Every serious land-use decision — flood modelling, road alignment, military route planning, dam safety — rests on an accurate digital elevation model (DEM). The problem is that commercially available global DEMs such as SRTM or Copernicus GLO-30 carry horizontal errors of 5–30 m and vertical errors that compound badly in steep or forested terrain. A nation relying on third-party data is, in effect, planning critical infrastructure on someone else's measurement, collected at someone else's schedule, with someone else's quality-control standards.

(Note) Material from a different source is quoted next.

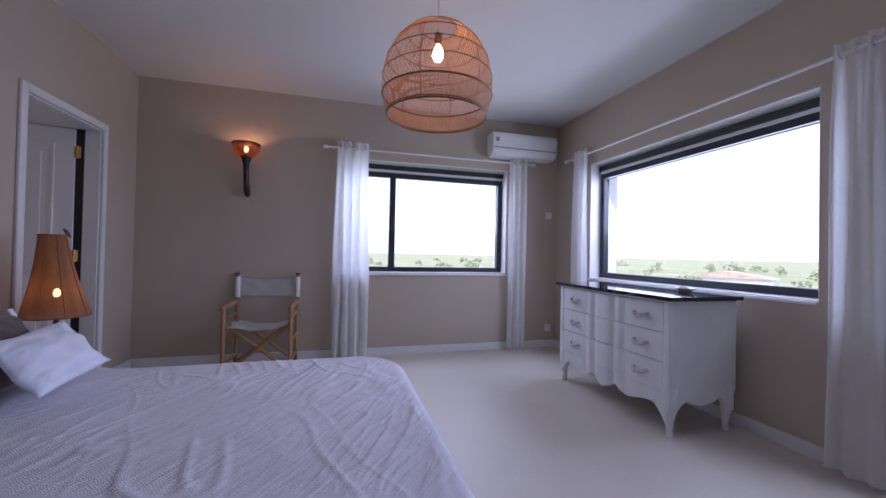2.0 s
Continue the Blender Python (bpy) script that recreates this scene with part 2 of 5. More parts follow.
M_BRASS = mat("aged_brass", (0.52, 0.33, 0.11), 0.32, 1.0, vary=0.15, scale=40)
M_CHAMP = mat("champagne_metal", (0.55, 0.43, 0.30), 0.35, 0.7, vary=0.08, scale=20)
M_MIRROR = mat("silvered_mirror", (0.90, 0.90, 0.89), 0.01, 1.0, vary=0.004, scale=1)
M_PLASTIC = mat("white_plastic", (0.80, 0.80, 0.79), 0.35, vary=0.01, scale=8)
M_GREY = mat("grey_plastic", (0.25, 0.25, 0.26), 0.5, vary=0.05, scale=8)
M_BLUE = mat("cobalt_glazed_pot", (0.006, 0.006, 0.035), 0.18, vary=0.2, scale=12, bump=0.1, bscale=60, coat=0.5)
M_RED = mat("red_render", (0.52, 0.035, 0.03), 0.8, vary=0.06, scale=2, bump=0.2, bscale=150)
M_STONE = mat("pale_coping_stone", (0.60, 0.50, 0.45), 0.75, vary=0.08, scale=5, bump=0.2, bscale=80)
M_OUTER = mat("white_outer_render", (0.74, 0.72, 0.68), 0.85, vary=0.04, scale=2, bump=0.2, bscale=120)
M_SLATE = mat("grey_heart_slate", (0.10, 0.10, 0.10), 0.7, vary=0.1, scale=20)
M_SCONCE = mat("red_brown_shell", (0.32, 0.12, 0.05), 0.4, vary=0.3, scale=25, bump=0.4, bscale=90, second=(0.10, 0.033, 0.016), trans=0.28, clear=0.28)
M_BULB = glow("warm_bulb", (1.0, 0.60, 0.26), 52.0)
M_BULB_T = glow("warm_lamp_bulb", (1.0, 0.55, 0.20), 13.0)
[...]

A sovereign constellation built around repeat-pass InSAR (interferometric synthetic aperture radar) closes this gap systematically. Two passes of an X-band or L-band SAR separated by a controlled baseline produce coherent phase differences that, after processing, yield digital surface models with vertical accuracy better than 0.5 m RMS over open terrain and 1–2 m under forest canopy. Fusing those radar-derived models with stereo optical imagery from the same constellation sharpens feature edges — road cuts, river banks, coastal cliffs — where radar phase decorrelates. The result is a living national DEM that can be updated quarterly or after any significant geomorphic event.
The operational payoff is immediate and cross-sectoral. Defence engineers get accurate cross-country trafficability maps without importing foreign-controlled data. Hydrologists can run credible 100-year flood simulations. Mining and energy regulators hold a reference surface against which every future survey can be checked for subsidence or stockpile change. Owning the sensor means owning the update cadence: after an earthquake, landslide or volcanic eruption the constellation is retasked within hours, not weeks.